Tels sont les événements les plus marquants de la vie de La Fontaine. Les anecdotes, dont les notices faites jusqu’à ce jour sont remplies, donnent bien, à la vérité, une idée du caractère de La Fontaine et de sa manière de vivre; mais, outre qu’elles sont devenues populaires, et qu’il est maintenant superflu de les répéter, nous ne pensons pas qu’elles suffisent pour comprendre la prodigieuse organisation et la vie intellectuelle de ce grand poète. Il faut être poète soi-même, ou avoir l’âme grande, noble, élevée, pour sentir le charme de cette vie exempte des tourments imposés par la jalousie, l’approche de la gloire ou les enfantements de la pensée.

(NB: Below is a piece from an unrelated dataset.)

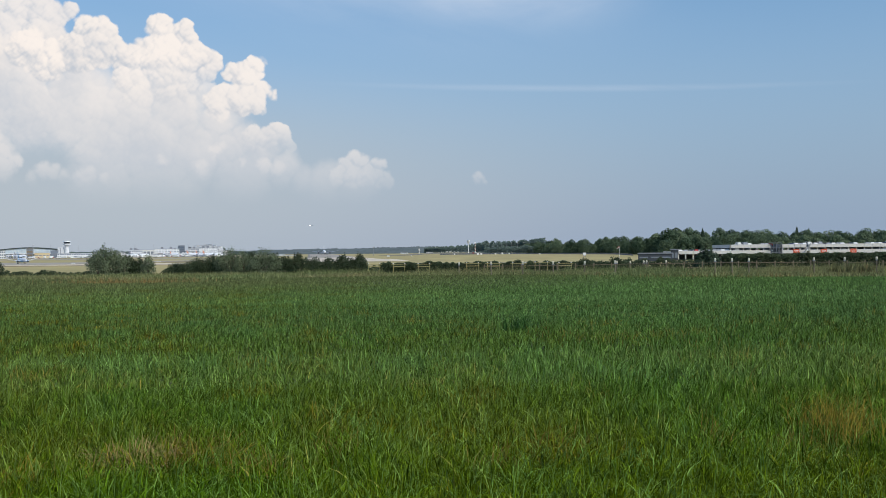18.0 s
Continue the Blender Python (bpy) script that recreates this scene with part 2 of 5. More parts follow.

La Fontaine est le seul qui n’ait point expié le don de son génie par le malheur; mais aussi sut-il cultiver la Muse pour la Muse elle-même; et loin d’escompter avidement ses inspirations en applaudissements fugitifs, en richesses, en honneurs, il se crut assez payé par les délices de l’inspiration, et il en trouva l’extase trop voluptueuse pour la quitter et se jeter dans les embarras de la vie : il abusa même de cette précieuse faculté que la nature accorde aux poètes d’échapper à tout ce que le monde offre de hideux, et de monter vers un monde céleste et pur. La Fontaine s’était créé un factice univers comme une jeune imagination se crée une maîtresse, et il abandonnait rarement les êtres fantastiques dont il était entouré : aussi les contemporains nous l’ont-ils représenté « ayant un sourire niais, les yeux éteints, une habitude de corps, ignoble; indices frappants de cette profonde extase qui fit le bonheur de sa vie. Cependant le long usage de cette puissance concentrique de notre âme usa l’âme elle-même; et pendant les dernières années de sa vie, si sa raison ne fut pas altérée, il est constant que le poète avait disparu.